By Katarzyna Pawelczyk, Digital Youth Engagement & Communication Specialist, Division of Communication
Think of the last video you watched on YouTube – was it a new music video from your favourite band? A baby pandarolling on the floor? Or perhaps it was the latest episode from one of your favourite YouTube stars like Lilly Singh or PewDiePie?
Everyday, people all around the world watch around 1 billion hours worth of videos on YouTube. That’s a lot of views! And while a lot of those videos may be dedicated to the latest internet trend, there thousands of creators around the world who are using these platforms to empower, to educate, and even to raise funds for causes they care about.
So how can we harness this?
By making videos that resonate with YouTube’s audiences.
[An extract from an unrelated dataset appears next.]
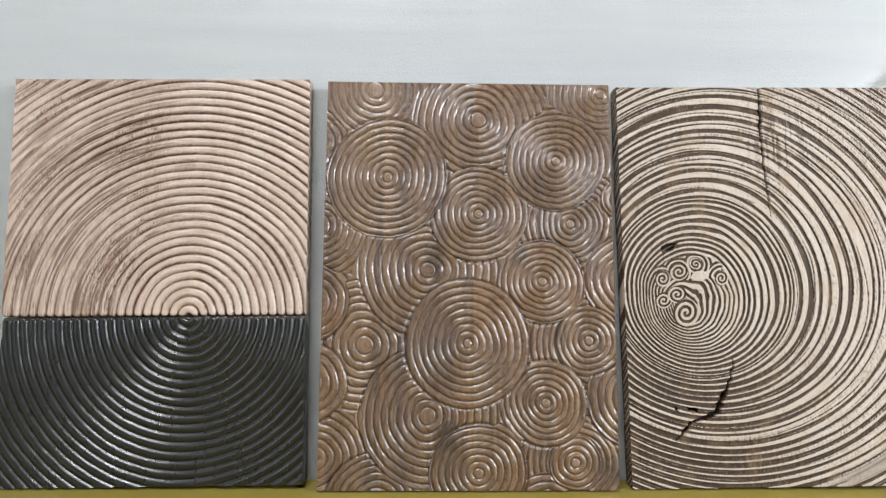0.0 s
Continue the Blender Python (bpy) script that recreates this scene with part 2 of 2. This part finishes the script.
def carved(name, field, u0, u1, w0, w1, thick, step, material, parent, label="", side_cut=0.4, joined=(False, False), lean=(0.0, 0.0)):
    """A board from (u0, w0) to (u1, w1), front at y 0, carved by field(u, w) -> depth below the front, stain, pit, (across, along) its cuts.
    The cuts run over the edges and on down the sides, where they slant. lean: how far the u0 edge stands out at its foot and its head."""
    nu, nw = int(round((u1 - u0) / step)) + 1, int(round((w1 - w0) / step)) + 1
    U, W = np.meshgrid(np.linspace(u0, u1, nu), np.linspace(w0, w1, nw))
    U = U + (u1 - U) / (u1 - u0) * (lean[0] + (lean[1] - lean[0]) * (W - w0) / (w1 - w0))
    H, S, P, R = field(U, W)
    rn = [np.stack([R[0], R[1], 0 * U], -1).reshape(-1, 3)]
    co = [np.stack([U, H, W], -1).reshape(-1, 3)]
    st, pt = [S.ravel()], [P.ravel()]
    index = np.arange(nu * nw).reshape(nw, nu)
    quads = [np.stack([index[:-1, :-1], index[:-1, 1:], index[1:, 1:], index[1:, :-1]], -1).reshape(-1, 4)]
    ring = np.concatenate([index[0, :-1], index[:-1, -1], index[-1, :0:-1], index[:0:-1, 0]])
    ru, rw = U.ravel()[ring], W.ravel()[ring]
    cu, cw = (u0 + u1) / 2, (w0 + w1) / 2
    col, row = ring % nu, ring // nu
    out_u = np.where(col == 0, -1.0, np.where(col == nu - 1, 1.0, 0.0))
    out_w = np.where(row == 0, -1.0, np.where(row == nw - 1, 1.0, 0.0))
    shut = ((out_u < 0) & joined[0]) | ((out_u > 0) & joined[1])
    co.append(co[0][ring]), st.append(st[0][ring]), pt.append(pt[0][ring]), rn.append(rn[0][ring])
    last, count = nu * nw + np.arange(len(ring)), nu * nw + len(ring)
    depths = [0.0005, 0.004, 0.006, 0.008, 0.010, 0.012, 0.014, thick]
    for k, d in enumerate(depths):
        # a slant of the cuts along each side
        h, s, p, r = field(ru - np.abs(out_w) * d * 0.9, rw + np.abs(out_u) * d * 0.9)
        cut = np.where(shut, 0.0, h * side_cut + (0.0 if k == 0 else -0.0004))
        y = np.maximum(d + (h if k == 0 else 0), H.ravel()[ring] + 0.0004 * (k + 1))
        y = np.minimum(y, thick)
        co.append(np.stack([ru - out_u * cut, y, rw - out_w * cut], -1))
        st.append(s), pt.append(p), rn.append(np.stack([r[0], r[1], 0 * s], -1))
        now = count + np.arange(len(ring))
        count += len(ring)
        quads.append(np.stack([last, now, np.roll(now, -1), np.roll(last, -1)], -1))
        last = now
    # flat back
    co.append(np.array([[cu, thick, cw]]))
    st.append(np.zeros(1)), pt.append(np.zeros(1)), rn.append(np.zeros((1, 3)))
    tris = np.stack([last, np.full(len(ring), count), np.roll(last, -1)], -1)
    co, quads = np.concatenate(co), np.concatenate(quads)
    data = bpy.data.meshes.new(name)
    data.vertices.add(len(co))
    data.vertices.foreach_set("co", co.astype(np.float32).ravel())
    loops = np.concatenate([quads.ravel(), tris.ravel()]).astype(np.int32)
    starts = np.concatenate([np.arange(len(quads)) * 4, len(quads) * 4 + np.arange(len(tris)) * 3]).astype(np.int32)
    data.loops.add(len(loops))
    data.loops.foreach_set("vertex_index", loops)
    data.polygons.add(len(starts))
    data.polygons.foreach_set("loop_start", starts)
    data.polygons.foreach_set("use_smooth", np.ones(len(starts), bool))
    data.update(calc_edges=True)
    data.validate()
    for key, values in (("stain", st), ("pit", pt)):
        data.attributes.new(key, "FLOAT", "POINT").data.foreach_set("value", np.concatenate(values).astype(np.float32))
    data.attributes.new("run", "FLOAT_VECTOR", "POINT").data.foreach_set("vector", np.concatenate(rn).astype(np.float32).ravel())
    data.materials.append(material)
    ob = new(name, data)
    ob.parent = parent
    return tagged(ob, label)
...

In the past many organisations have looked at YouTube simply as a repository for all the videos they produce; however this approach doesn’t tap into the potential of the platform. Some of the most popular YouTube channels have hundreds of thousands of subscribers who rush to watch the latest video from their favourite YouTube personality.
But that doesn’t happen overnight. Successful engagement through YouTube depends on a few key factors, including:
- Share-ability: This may sound obvious but make videos that people want to share with their friends as this will help you grow over time. Ask yourself, why would someone want to share your video? Is it about a topic that’s really popular? Does it evoke strong emotions? Will they learn something new from it?
- Interactivity: How does your video or your show involve the audience? Can they suggest ideas for future show topics? Ask questions? Vote on a result? Having an interactive element helps viewers feel more connected – like they are creating the videos with you.
- Consistency: While a lot of what you see online may seem like it was spontaneous, if you really want to use a YouTube channel or show as a way to engage people, you must be consistent. Figure out a format and try to stick to it as much as possible. This doesn’t mean that you can’t mix it up, but having a consistent personality or voice, as well as a schedule for when you post, will really help you build a relationship with your audience.
Start thinking about how you could produce videos that are designed for YouTube and its young mobile-first user base, instead of making videos that are intended for other platforms and then end up stored on YouTube. Check out YouTube’s 10 fundamentals.
By working with the best
The YouTube community has some of the most amazing creative talents, who have amassed millions of fans who love what they do, and who trust their opinions and ideas.
By collaborating with some of these creators we can reach vast new audiences who might not know much about our work. But doing this requires us to work a little differently to what we’re used. The success of these collaborations depends on allowing YouTubers to have enough creative freedom to develop videos that are authentic to their brand and voice. This means we need to develop these relationships over time and help them to understand what our values and objectives are. Showing up with a ready-made product and asking them to share it, simply won’t cut it.
Strong collaborations depend on:
- Thorough research to find the right people to work with
- Clear plans for cross-promotion (this is not a one-way street)
- The right ideas for videos that work for you and the creator
Imagine being able to capture even a fraction of that billion hours watched each day – imagine the impact this could have on our work for children!
UNICEF’S Global Innovation Meeting held in Amman, Jordan from 16 -18th of May 2017 brings together UNICEF colleagues, representatives, and private-sector partners to discuss the global trends shaping children’s lives, understand the skills that children will need for the future, and discuss how UNICEF needs to respond.